Nope, this time it turns out that they were just too dumb to breathe.

 

Try imagining Palin in the Oval Office

Saturday, October 25th, 2008

I can’t do it. I try forming the mental image, Sarah Palin — looking dazzling, of course, in her new Neiman Marcus suit and red pumps — sitting behind the desk in the Oval Office “leading” the free world. I can’t do it. I just can’t.

The image is too ludicrous — like trying to imagine your own father wearing a dress with stockings (Rudy Giuliani style): the mind rebels.

Yet, if McCain somehow comes back to win, this very image (of Palin not your father) stands a damn good chance of coming true.

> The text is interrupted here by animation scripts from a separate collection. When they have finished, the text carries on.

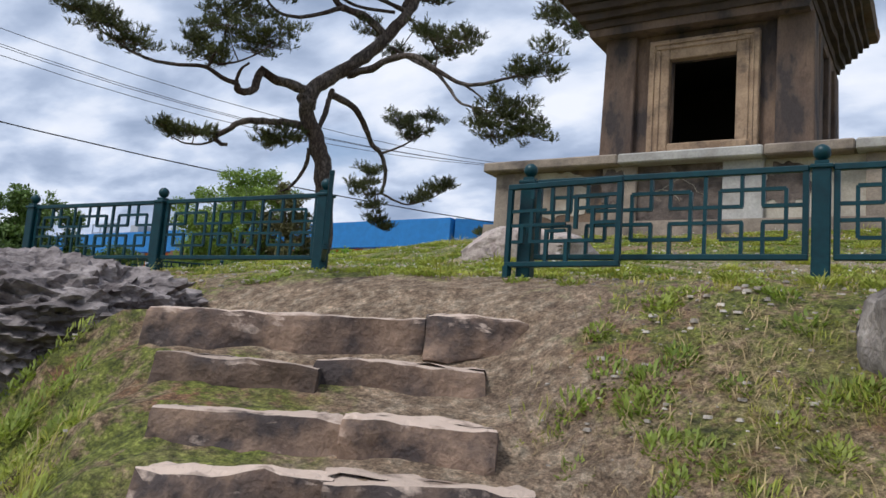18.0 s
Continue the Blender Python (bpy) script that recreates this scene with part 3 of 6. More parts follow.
for x0, x1, z0, z1 in ((-0.6, -0.555, 5.1, 6.83), (0.555, 0.6, 5.1, 6.83), (-0.6, 0.6, 6.835, 6.875), (-0.66, -0.635, 5.1, 6.9), (0.635, 0.66, 5.1, 6.9), (-0.66, 0.66, 6.905, 6.93)):
    part("moulding", box(x0, -H1 - 0.05, z0, x1, -H1, z1, 0.006), M_NICHE, niche)
part("threshold", box(0.26, -H1 - 0.09, 5.3, 0.62, -H1, 5.5, 0.03), M_NICHE, niche)


def tier(z_body, h_body, z_eave, h_eave, h_next, z_next, steps_under, steps_over, first=False):
    """A roof of stepped courses: corbels under the eave, a thin eave slab, and steps above it up to the next body."""
    lo = z_eave - 0.02
    a, b = (z_body, h_body)
    rise = (lo - a) / steps_under
    for k in range(steps_under):
        h = b + 0.07 + (h_eave - 0.16 - b) * (k / (steps_under - 0.3)) ** 0.95
        slab_part("corbel_course", a + rise * k + 0.004, h, a + rise * (k + 1) - 0.004, h + 0.012, M_EAVESHADE, roof_of)
        slab_part("corbel_bed", a + rise * (k + 1) - 0.012, h - 0.03, a + rise * (k + 1) + 0.008, h - 0.03, M_EAVESHADE, roof_of)
    # a thin eave slab, its underside sloping out
    slab_part("eave_slab", lo, h_eave - 0.03, lo + 0.1, h_eave, M_ROOF, roof_of)
    top = lo + 0.1
    rise = (z_next - top) / steps_over
    for k in range(steps_over):
        h = h_eave - 0.13 - (h_eave - 0.13 - h_next - 0.08) * (k / (steps_over - 1)) ** 0.9
        slab_part("roof_course", top + rise * k + 0.002, h + 0.035, top + rise * (k + 1) + 0.002, h - 0.03, M_ROOF, roof_of)


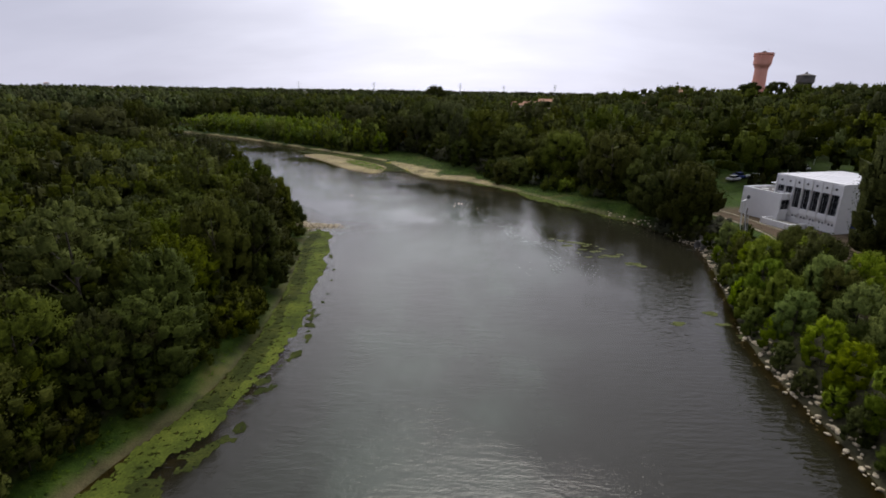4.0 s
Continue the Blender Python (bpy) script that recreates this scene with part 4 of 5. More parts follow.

What a shameful act, putting this utterly unqualified and self-consumed prima donna so close to the presidency. McCain’s selfishness is staggering: placing a higher priority on pleasing the far right GOP “base” than on protecting the nation — and this from a man who so regularly presumes to lecture the rest of us about patriotism. 

Country first my ass, Senator.

Kindness to Ashley Todd: seven plagues to Matt Drudge

Friday, October 24th, 2008

What a sad case: a 20-year-old McCain volunteer falsely claims that she was attacked by a black Obama supporter, apparently going so far as to carve the letter B into her own face. Was she trying to affect the outcome of the election? Probably a little, but my guess is this had more to do with her trying to garner attention for herself.

It’s obvious this young woman has some serious issues. Sure, she should pay a price for filing a false police report. I doubt, however, anyone (including Barack Obama) will get all that upset if her punishment (or diversion agreement) requires little more than mandatory counseling and perhaps a little community service.

Matt Drudge, on the other hand, deserves to burn in hell for pushing the original story in the most inflammatory and racially polarizing way possible. Although come to think of it, what would be the punishment in that? He probably confirmed his reservation there years ago.